Vielleicht mache ich es mir zu einfach, wenn ich die Führungsformen, die ich in den oben knapp skizzierten Beispielen veranschauliche, mit der Ost-/West-Unterscheidung zu fassen versuche. Aber für mich sind das Beispiele für eine bestimmte Art, wie Ostdeutsche Führung praktizieren: Sie sind leiser als Westdeutsche, vertrauen auf die Selbstorganisation ihrer Mitarbeiter, moderieren vor allem, statt klare Anweisungen zu geben, sehen sich als Ermöglichende, statt als Sanktionierende. Diese Führungsform hat sicherlich ihre Schwächen, ist in bestimmten Situationen und Kontexten kontrainduziert. Aber sie passt gerade sehr zu den Managementtrends der Selbstorganisation (siehe aktuell dazu etwa Olaf Geramanis/Stefan Hutmacher [Hrsg.], 2020, Der Mensch in der Selbstorganisation. Kooperationskonzepte für eine dynamische Arbeitswelt, Wiesbaden: Springer/Gabler).
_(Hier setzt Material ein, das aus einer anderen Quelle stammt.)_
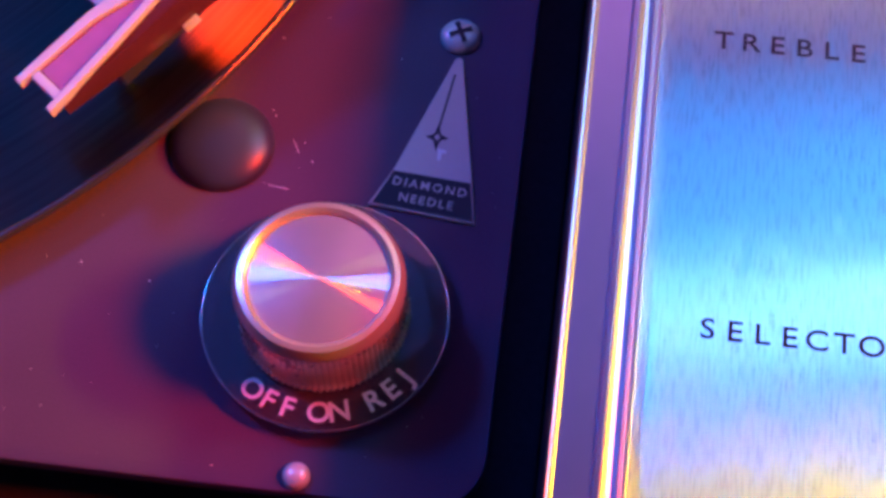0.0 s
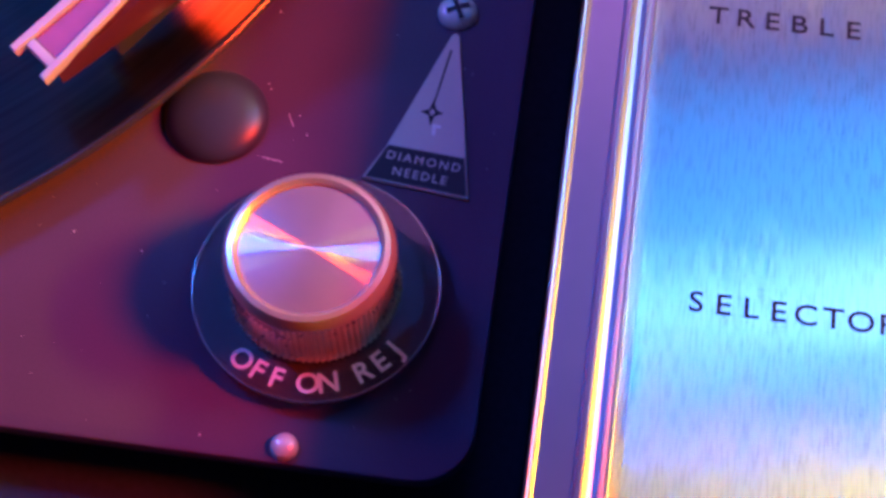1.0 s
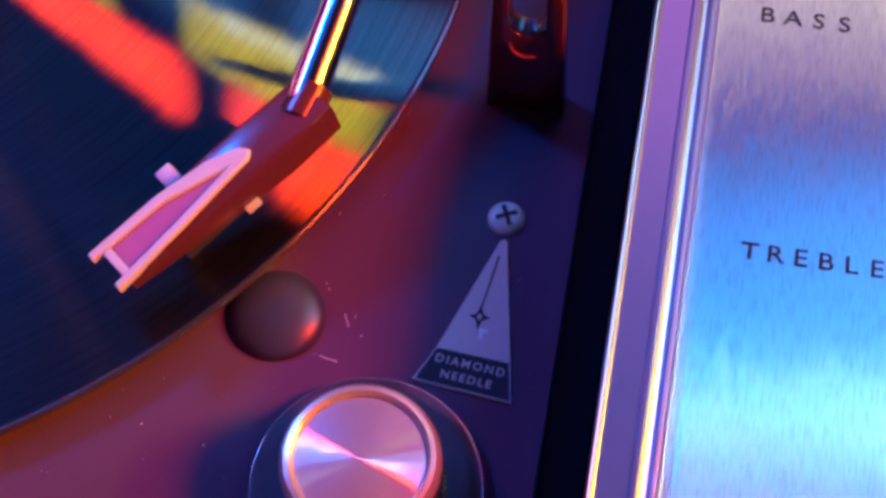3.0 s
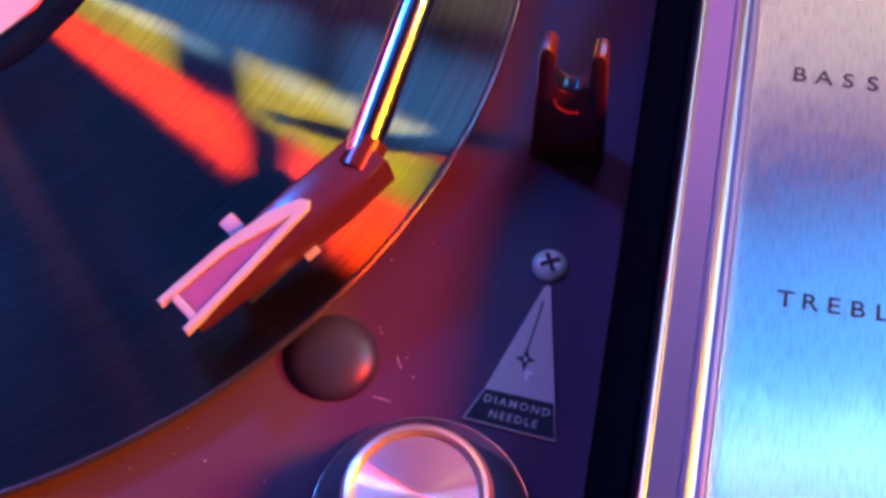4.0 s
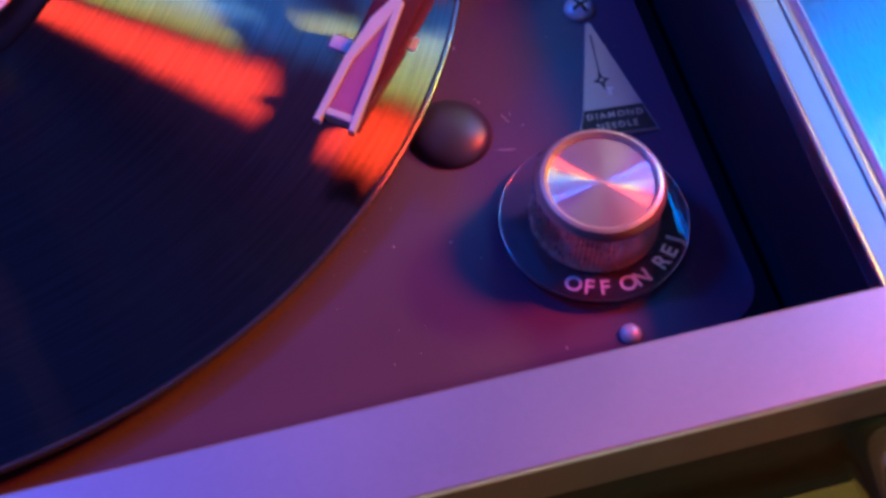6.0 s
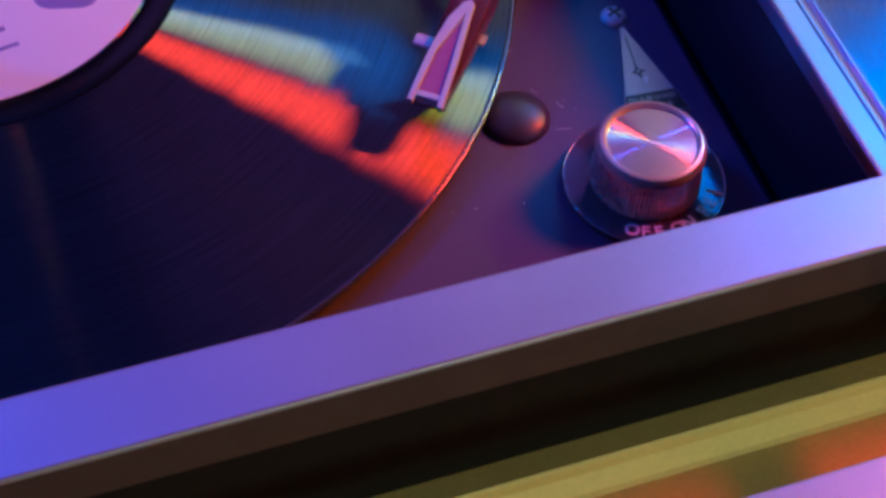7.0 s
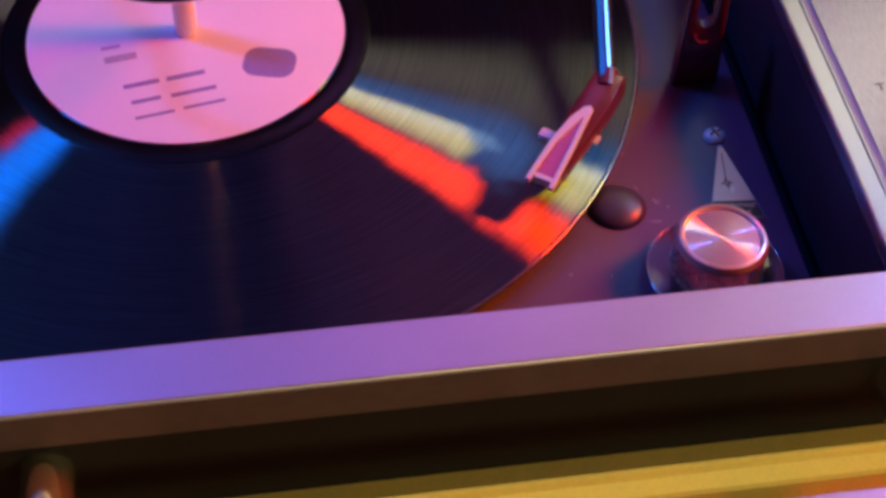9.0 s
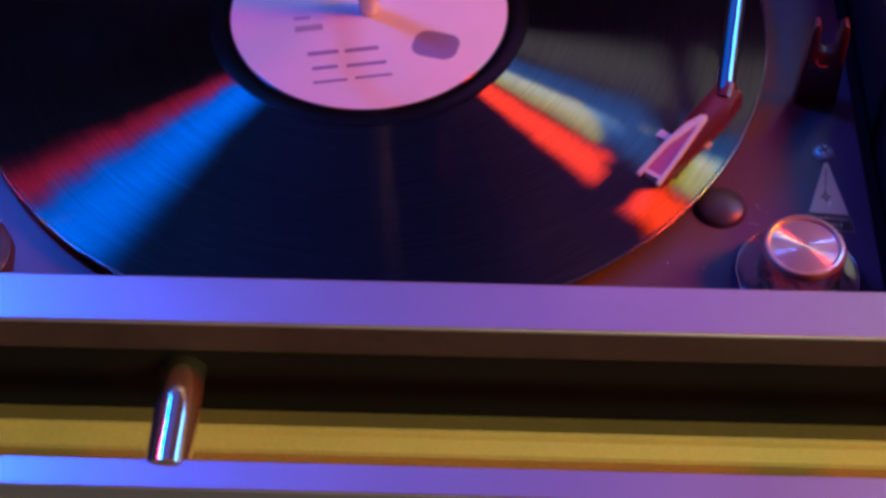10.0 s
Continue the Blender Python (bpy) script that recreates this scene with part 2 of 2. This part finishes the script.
def lettering(text, size, spacing=1.0, depth=0.00005, bold=0.0):
    """A bmesh of a line of text, centred, lying in the plane z = 0 and raised by depth."""
    cu = bpy.data.curves.new("lettering", "FONT")
    cu.body, cu.size, cu.align_x, cu.align_y = text, size, "CENTER", "CENTER"
    cu.space_character, cu.extrude, cu.offset, cu.resolution_u = spacing, depth, bold, 4
    ob = bpy.data.objects.new("lettering", cu)
    scene.collection.objects.link(ob)
    bpy.context.view_layer.update()
    me = bpy.data.meshes.new_from_object(ob.evaluated_get(bpy.context.evaluated_depsgraph_get()))
    bm = bmesh.new()
    bm.from_mesh(me)
    bpy.data.objects.remove(ob)
    bpy.data.curves.remove(cu)
    bpy.data.meshes.remove(me)
    return bm


def moved(bm, m):
    bmesh.ops.transform(bm, matrix=m, verts=bm.verts)
    return bm


def merge(*bms):
    out = bmesh.new()
    for b in bms:
        me = bpy.data.meshes.new("tmp")
        b.to_mesh(me)
        b.free()
        out.from_mesh(me)
        bpy.data.meshes.remove(me)
    return out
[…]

Meine differenzierende Vermutung ist, dass diese Form der Führung natürlich auch nur bestimmte Ostdeutsche präferieren, nämlich die, die ihr Leben in der DDR und insbesondere ihre Erfahrungen mit der friedlichen Revolution von 1989 in einer bestimmten Weise zusammenführen und verarbeiten. Erwachsen ist diese Führungshaltung also aus zwei Erfahrungen, zum einen aus dem Erleben einer Diktatur, in der das praktiziert werden musste, was Niklas Luhmann (2016, Der neue Chef, Frankfurt/M.: Suhrkamp, S. 90 ff.) „Unterwachung“ nennt. Wir Ostdeutschen verstehen uns auf das Unterlaufen von Hierarchien, auf das Einnisten in die Ambivalenz, dass wir Führung scheinbar anerkennen, aber dann doch unser „eigenes Ding“ machen. Zum anderen haben wir erlebt, wie von einem auf den anderen Tag alle formale Autorität und Führung zusammengebrochen ist. Daher trauen wir institutionalisierten Führungen nicht wirklich, schauen immer auch auf das, was diese Führungen infrage stellt und stürzen kann. Informale Beziehungen scheinen uns wichtiger als formale Hierarchien.


Diese Erfahrungen haben mindestens zwei Umgangsweisen hervorgebracht, die auch altersabhängig sind, und zwar einerseits einen pragmatischen Anarchismus, den ich den Angehörigen meiner Generation zuschreibe – zumindest all jenen, welche in der DDR „Unterwachung“ betrieben haben und die Wende-Zeit als revolutionär-befreienden Bruch erleben, genießen und potentialentfaltend nutzen konnten. Andererseits ging aus der DDR-Sozialisation, die nahtlos an die nationalsozialistische Diktatur anschloss, eine extreme Ambivalenz Autoritäten gegenüber hervor, die zugleich geachtet und verachtet, immer wieder gesucht und eingefordert, dann aber wieder abgewertet werden, weil die Erwartungen, die ihnen entgegenbracht werden, in komplexen Verhältnissen enttäuscht werden müssen.


Diejenigen jedoch, die dem pragmatischen Anarchismus folgen, haben ein unbeirrtes Vertrauen in die Intelligenz der sozialen Selbstorganisation. Dies hält flexibel im Denken, Fühlen und Handeln.